Clark does not put up with teachers who disagree with him either, especially those who do so in front of the students. One of his rash firings is reversed by the superintendent. Meanwhile, one parent whose son was expelled from Eastside by Clark, Leona Barrett (Lynne Thigpen) aligns herself with the mayor in an effort to oust Clark. The fire chief eventually catches Clark not just for having chains on the doors, but conspiring to have them removed during surprise inspections.
Clark's arrest comes after a key scene involving Kaneesha (Karen Malina White), who remembers Clark from grade school. Clark is offering counsel about Kaneesha's unplanned pregnancy just before he is arrested.
That night, while Clark is in jail and the mayor is preparing to remove him, the entire student body converges on the Central Office of the Paterson Board of Education. They demand that Clark be released from jail and retained as principal. Mrs. Barrett tries to convince the students that Clark has made too many wrong decisions and is not the right man for principal of Eastside, and asks that they return to their homes before any trouble starts. But the students claim that Clark cares for them and has done so much good that they will not accept anyone else as their principal.

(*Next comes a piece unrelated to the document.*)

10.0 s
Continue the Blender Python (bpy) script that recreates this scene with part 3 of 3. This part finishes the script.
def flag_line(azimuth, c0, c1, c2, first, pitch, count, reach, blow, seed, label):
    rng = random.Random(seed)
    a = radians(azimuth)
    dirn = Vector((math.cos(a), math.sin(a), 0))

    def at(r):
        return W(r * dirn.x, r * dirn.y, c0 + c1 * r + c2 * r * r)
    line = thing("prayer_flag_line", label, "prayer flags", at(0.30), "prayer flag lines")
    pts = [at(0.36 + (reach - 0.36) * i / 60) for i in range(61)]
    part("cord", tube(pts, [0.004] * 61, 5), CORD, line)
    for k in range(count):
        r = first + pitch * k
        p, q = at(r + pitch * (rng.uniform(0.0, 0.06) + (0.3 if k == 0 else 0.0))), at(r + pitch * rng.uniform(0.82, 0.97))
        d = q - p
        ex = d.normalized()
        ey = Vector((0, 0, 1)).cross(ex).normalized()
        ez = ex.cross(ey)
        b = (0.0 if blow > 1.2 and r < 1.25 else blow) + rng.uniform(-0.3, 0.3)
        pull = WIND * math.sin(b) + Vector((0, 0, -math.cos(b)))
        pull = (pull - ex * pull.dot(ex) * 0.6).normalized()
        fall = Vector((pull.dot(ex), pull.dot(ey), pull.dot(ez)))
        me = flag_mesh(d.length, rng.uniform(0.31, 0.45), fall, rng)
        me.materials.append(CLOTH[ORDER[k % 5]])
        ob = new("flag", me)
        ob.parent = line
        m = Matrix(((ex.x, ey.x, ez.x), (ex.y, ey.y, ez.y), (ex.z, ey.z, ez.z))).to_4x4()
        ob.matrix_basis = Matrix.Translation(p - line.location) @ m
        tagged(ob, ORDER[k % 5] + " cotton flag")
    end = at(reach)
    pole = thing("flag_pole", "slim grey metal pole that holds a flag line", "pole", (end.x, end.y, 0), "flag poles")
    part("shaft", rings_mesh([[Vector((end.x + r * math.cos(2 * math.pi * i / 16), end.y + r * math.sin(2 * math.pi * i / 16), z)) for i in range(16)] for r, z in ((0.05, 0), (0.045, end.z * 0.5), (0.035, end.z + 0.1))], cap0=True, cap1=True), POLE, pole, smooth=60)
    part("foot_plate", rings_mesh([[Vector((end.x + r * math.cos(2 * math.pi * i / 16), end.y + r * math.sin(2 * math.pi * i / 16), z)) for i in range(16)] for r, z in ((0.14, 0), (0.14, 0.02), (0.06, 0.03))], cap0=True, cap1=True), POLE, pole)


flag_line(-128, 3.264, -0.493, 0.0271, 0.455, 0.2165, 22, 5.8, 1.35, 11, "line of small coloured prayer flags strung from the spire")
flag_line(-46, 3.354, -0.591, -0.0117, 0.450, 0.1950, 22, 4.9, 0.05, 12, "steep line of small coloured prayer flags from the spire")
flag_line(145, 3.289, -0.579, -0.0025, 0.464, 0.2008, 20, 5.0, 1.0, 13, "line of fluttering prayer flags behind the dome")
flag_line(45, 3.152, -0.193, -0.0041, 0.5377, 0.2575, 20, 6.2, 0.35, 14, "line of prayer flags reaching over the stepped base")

Eventually, Clark is freed from custody, and to good news: enough students passed the basic skills exam which results in the current administration retaining control over the school. With that, Clark shuns both Mrs. Barrett and the mayor: "You can tell the State to go to hell!" Then Clark leads his students in singing Eastside High's school song (several scenes throughout the movie find Clark insisting that each student be taught to perform the school song on demand). The closing credits feature scenes of graduating Eastside High Class of 1988 seniors, including Sams.